César 2021

La cerimonia dei César 2021 è stata la giusta ricompensa per chi, come noi, ha dedicato tanti anni fedeltà a una certa idea di cinema francese: Marina Foïs e Roschdy Zem (maîtresse de cerimonie e président), Sébastien Lifshitz, Emmanuel Mouret, Émilie Dequenne, Sami Bouajila, Laure Calamy.

Ci voleva l’Anno Disgraziatissimo per trovare finalmente un documentario (e che documentario: Adolescentes di Lifshitz) nella categoria Miglior Film, e un generale rinnovamento di volti, temi, opere ed omissioni. Mi si dirà: certo, quest’anno è uscita pochissima roba, vediamo l’anno prossimo quando tutto sarà normale (…). O anche: dopo l’affaire Polanski e la ristrutturazione profonda dell’Accademia dei César i premi sono stati distribuiti con il manuale-minoranze (obiezione che ormai si è insinuata nelle nostre teste, giusta o sbagliata poco importa). Ma, come dico sempre, c’è una gran differenza tra una giuria che si riunisce come nei grandi festival e i premi con centinaia di votanti che esprimono, né più né meno, lo spirito del tempo: o si accettano sempre, o non si accettano mai

Serata televisiva perfetta, in diretta dall’Olympia (un teatro!), con il pubblico composto da nominati, premiati, gente del cinema (che idea geniale, vero Sanremo?), l’orchestra diretta da Benjamin Biolay, e un gran ritmo nonostante le tre ore e mezza (i francesi su twitter si lagnavano assai: dilettanti) e nonostante l’eliminazione dell’elemento di grammatica che credevamo essenziale nelle cerimonie tv: la musichetta che interrompe i discorsi prolissi dei premiati

Quest’anno ognuno ha fatto quello che voleva: più incertezza, più disagio, più sorprese. Come quando Corinne Masiero si è spogliata completamente, rimanendo nuda nuda nuda sul palco per protestare contro l’illogica chiusura di “cinema-teatri-e-musei”. Bella televisione? Brutta televisione? Televisione. Questo ci basta. 

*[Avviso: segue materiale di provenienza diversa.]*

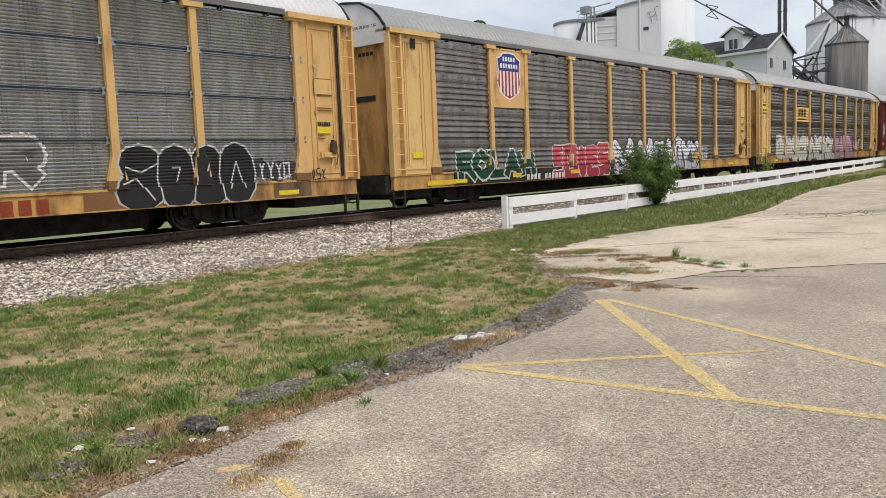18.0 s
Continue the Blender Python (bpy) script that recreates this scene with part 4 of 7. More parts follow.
def dress_0(car):
    scribble(car, (21.05, 22.48, 1.0, 1.85), (0.48, 0.54, 0.48), 3, 10, 0.06, "pale green scrawled tag", "WSP")
    scribble(car, (22.95, 23.85, 1.05, 1.75), (0.48, 0.54, 0.48), 4, 13, 0.06, "", "PIK")
    scribble(car, (23.9, 25.2, 1.05, 1.8), (0.48, 0.54, 0.48), 5, 13, 0.06, "", "LAW")
    spray(car, "chalk_smear", mist(POSTS[7] - 0.12, POSTS[7] + 0.12, 1.2, 1.55, 6, 3), ink(0.6, 0.6, 0.6), 3)
    spray(car, "reflector", [rect(16.4, 17.6, 0.68, 0.78)], ink(*GLOW), 2)
    flat(car, "chalk_board", 24.0, 24.6, 0.66, 0.92, BLACK)


def dress_1(car):
    block_emblem(car, 6.62, 9.27, 2.95, 3.9, (0.60, 0.40, 0.16), (0.10, 0.05, 0.03))
    art(car, (1.95, 22.6, 0.72, 2.12), CREAM, INKY, 11, count=19, cloud=TEAL, tone=(0.46, 0.35, 0.16), shine=(0.02, 0.30, 0.36), bold=0.22, drop=0.12, label="long cream graffiti piece edged black on teal")
    rng = random.Random(17)
    for k in range(30):
        x, z = 2.2 + 20.0 * (k + rng.random()) / 30, 2.0 + rng.uniform(-0.1, 0.1)
        spray(car, "spray_flame", [[(x, z - 0.5), (x + rng.uniform(0.2, 0.45), z - 0.45), (x + rng.uniform(0.15, 0.5), z + rng.uniform(0.1, 0.45))]], ink(*rng.choice((TEAL, (0.03, 0.20, 0.36), (0.10, 0.45, 0.48)))), 0.7)
    spray(car, "graffiti_base", [rect(2.2, 22.4, SILL0 + 0.02, 0.9)], ink(0.52, 0.42, 0.2), 1)
    spray(car, "graffiti_mist", [[(22.05, 0.62), (22.72, 0.62), (22.72, 1.75), (22.15, 1.6)]], ink(0.03, 0.22, 0.24), 0.8, "teal end of the piece")
    scrawl(car, (23.2, 25.0, 1.55, 1.8), (0.6, 0.6, 0.58), 5, 9, 0.04, "small white scrawled letters")
    scribble(car, (23.65, 24.6, 1.22, 1.46), (0.6, 0.6, 0.58), 8, 9, 0.04, "", "OCK")
    scrawl(car, (25.9, 26.35, 1.2, 2.0), (0.62, 0.62, 0.6), 9, 4, 0.03, "white scrawl on the door panel")
    scribble(car, (3.2, 5.4, 2.2, 2.6), (0.08, 0.1, 0.12), 6, 12, 0.05)
    number_bars(car, 5.8, 8.2, back=INKY)


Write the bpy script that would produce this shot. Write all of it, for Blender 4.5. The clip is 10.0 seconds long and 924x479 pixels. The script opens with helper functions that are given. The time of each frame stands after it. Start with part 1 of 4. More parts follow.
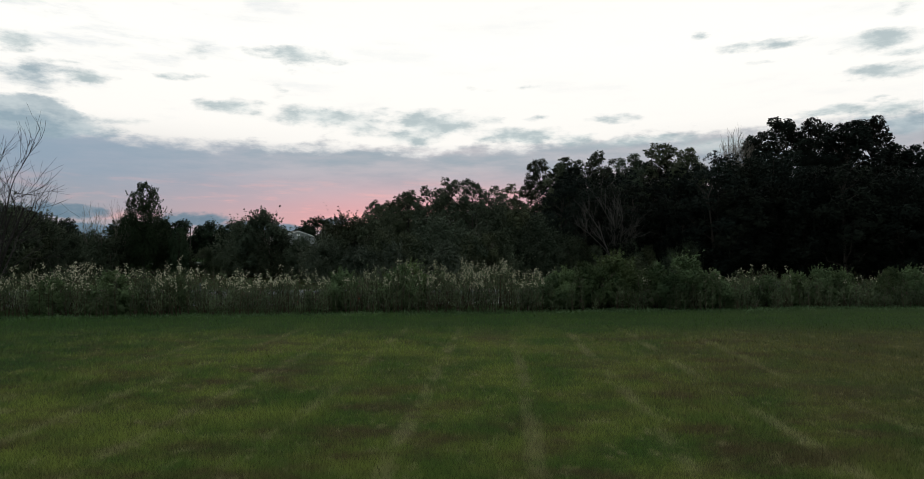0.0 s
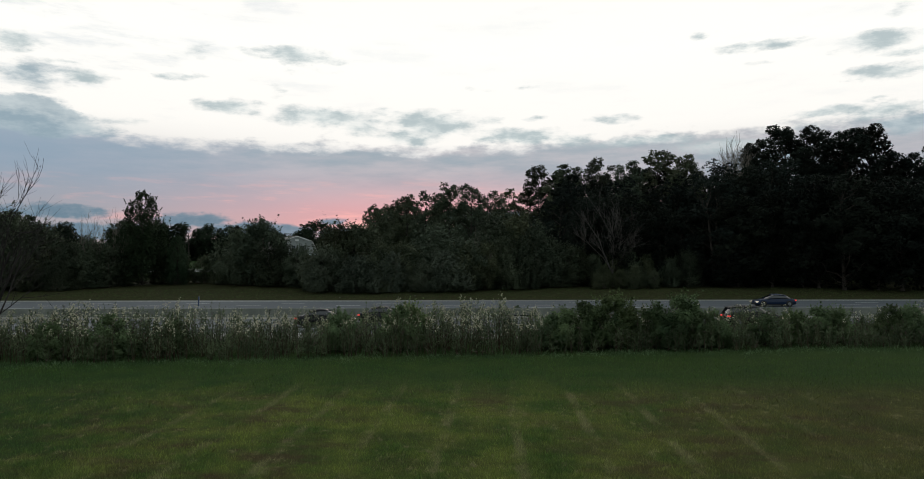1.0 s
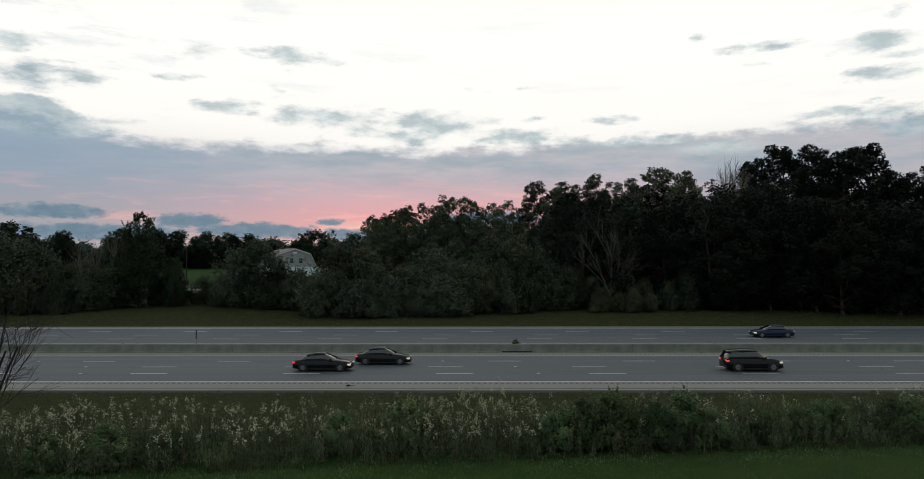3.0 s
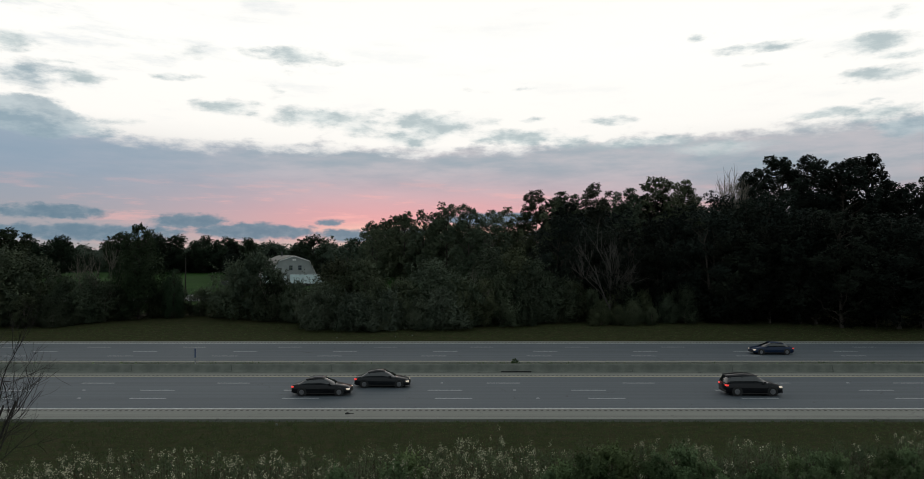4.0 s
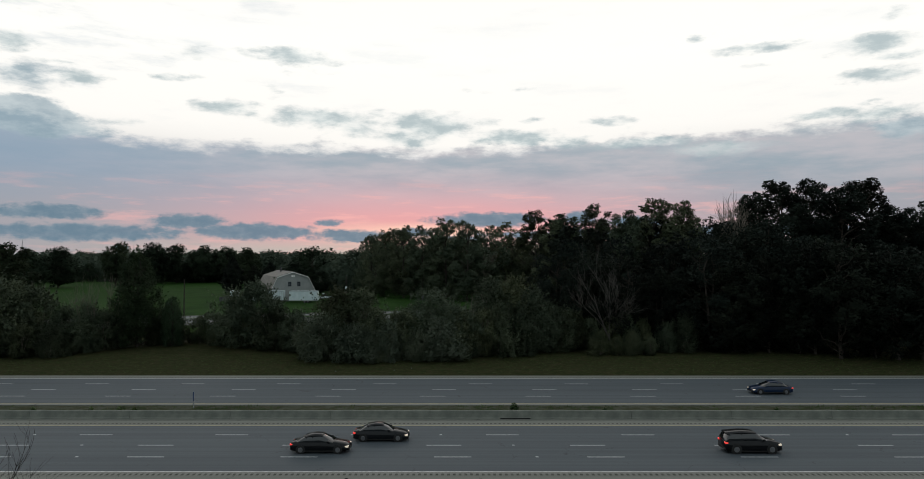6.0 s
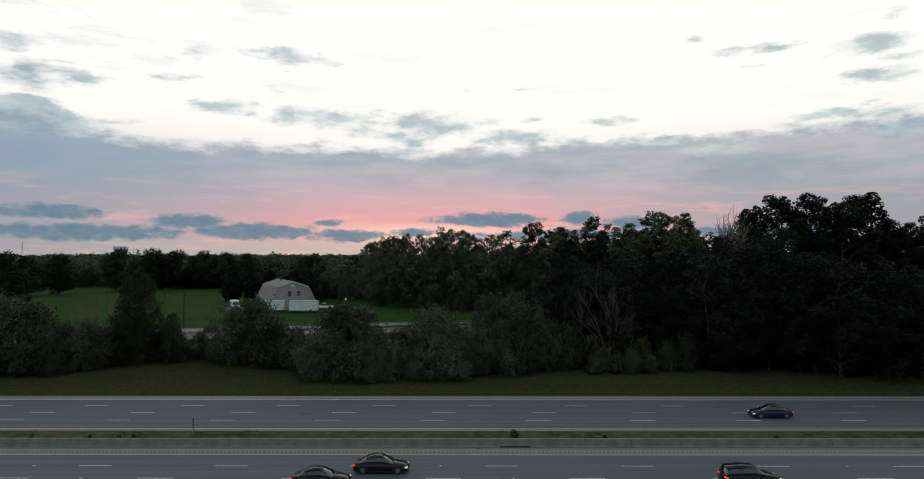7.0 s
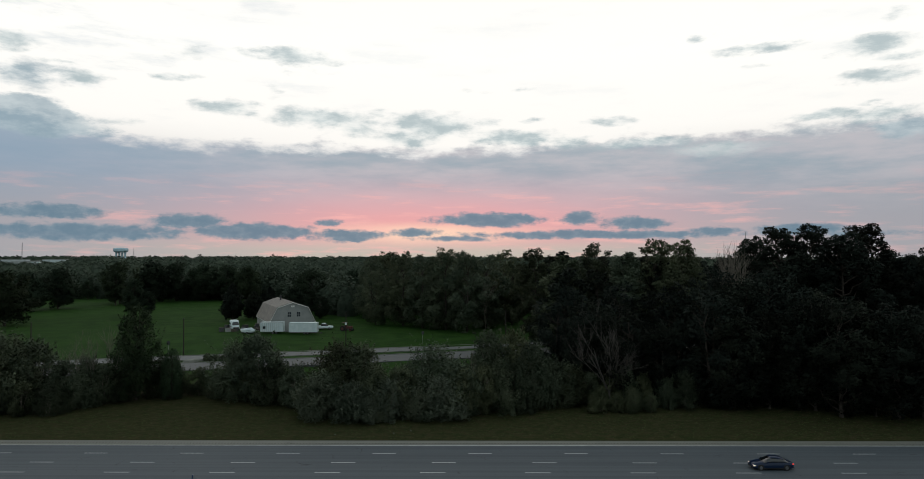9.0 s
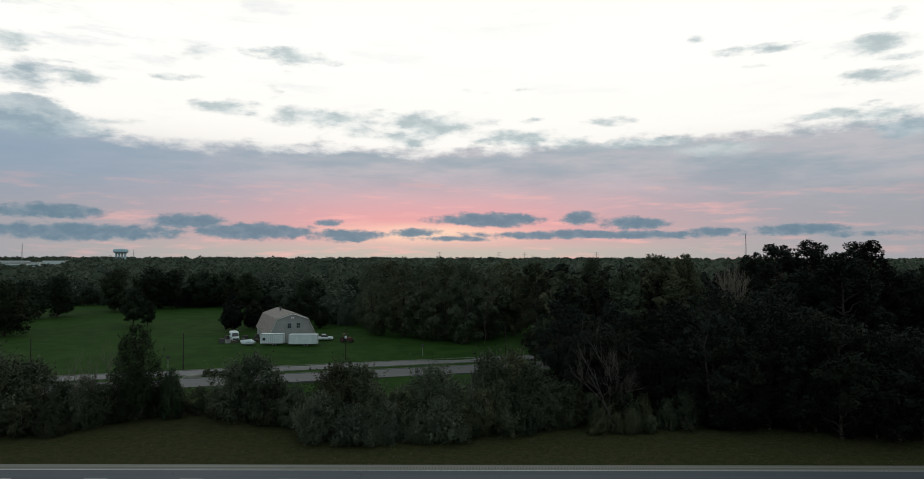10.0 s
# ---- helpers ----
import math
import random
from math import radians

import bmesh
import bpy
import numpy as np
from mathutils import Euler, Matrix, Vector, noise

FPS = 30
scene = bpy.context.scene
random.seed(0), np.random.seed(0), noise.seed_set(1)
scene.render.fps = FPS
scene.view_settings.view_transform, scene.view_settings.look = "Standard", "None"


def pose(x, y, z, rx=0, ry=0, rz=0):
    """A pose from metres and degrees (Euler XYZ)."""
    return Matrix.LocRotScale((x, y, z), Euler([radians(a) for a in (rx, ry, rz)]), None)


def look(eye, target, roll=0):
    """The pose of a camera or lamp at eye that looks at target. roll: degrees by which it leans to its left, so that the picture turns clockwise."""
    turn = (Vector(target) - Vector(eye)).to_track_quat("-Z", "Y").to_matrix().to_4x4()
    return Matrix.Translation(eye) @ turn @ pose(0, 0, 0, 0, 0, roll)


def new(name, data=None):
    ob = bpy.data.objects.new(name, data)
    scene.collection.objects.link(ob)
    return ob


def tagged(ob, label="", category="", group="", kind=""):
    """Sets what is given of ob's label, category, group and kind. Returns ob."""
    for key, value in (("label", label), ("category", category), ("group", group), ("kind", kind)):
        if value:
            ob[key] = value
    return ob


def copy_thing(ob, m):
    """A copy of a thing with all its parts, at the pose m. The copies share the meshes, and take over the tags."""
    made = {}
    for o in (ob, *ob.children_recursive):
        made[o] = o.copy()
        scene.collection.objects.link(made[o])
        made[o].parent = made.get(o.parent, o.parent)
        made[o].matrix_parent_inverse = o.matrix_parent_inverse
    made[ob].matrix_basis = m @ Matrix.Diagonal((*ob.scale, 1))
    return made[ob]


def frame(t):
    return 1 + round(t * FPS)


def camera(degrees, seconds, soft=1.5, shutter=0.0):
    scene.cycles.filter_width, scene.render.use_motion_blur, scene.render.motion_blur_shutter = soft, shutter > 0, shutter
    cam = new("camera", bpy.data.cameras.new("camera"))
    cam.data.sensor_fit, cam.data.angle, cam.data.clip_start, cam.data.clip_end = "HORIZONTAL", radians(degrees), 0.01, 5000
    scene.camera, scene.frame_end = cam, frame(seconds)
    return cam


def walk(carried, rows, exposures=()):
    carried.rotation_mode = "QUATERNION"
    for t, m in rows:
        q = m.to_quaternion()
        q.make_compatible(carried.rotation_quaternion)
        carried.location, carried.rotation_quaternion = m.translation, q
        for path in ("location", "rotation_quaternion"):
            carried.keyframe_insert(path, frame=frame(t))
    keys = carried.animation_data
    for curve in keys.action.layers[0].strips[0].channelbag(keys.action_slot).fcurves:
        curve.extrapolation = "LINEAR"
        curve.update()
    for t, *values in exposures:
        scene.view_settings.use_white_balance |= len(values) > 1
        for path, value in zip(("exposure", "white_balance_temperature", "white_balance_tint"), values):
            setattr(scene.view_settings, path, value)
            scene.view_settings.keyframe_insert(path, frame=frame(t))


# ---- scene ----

Momenti: il discorso di Laure Calamy, premiata come migliore attrice e che conferma quanto di buono pensiamo chi è capace di regalare giustezza e buonumore qualsiasi cosa faccia (commedie in cui recita da sola in scena con un asino, film drammatici, Dix pour cent); il regista italiano Filippo Meneghetti che vince con l’opera prima Deux (a proposito: viva sempre Barbara Sukowa); Valeria Bruni-Tedeschi e Louis Garrel con le mascherine, ennesimi momenti meh delle nostre vite sospese nel nulla; la scelta della regia di non inquadrare mai la ministra della cultura (“tutto è politica”); ogni volta che è stato nominato Jean-Pierre Bacri: ecco, io questa cosa che Jean-Pierre Bacri è morto non ci farò mai mai mai pace.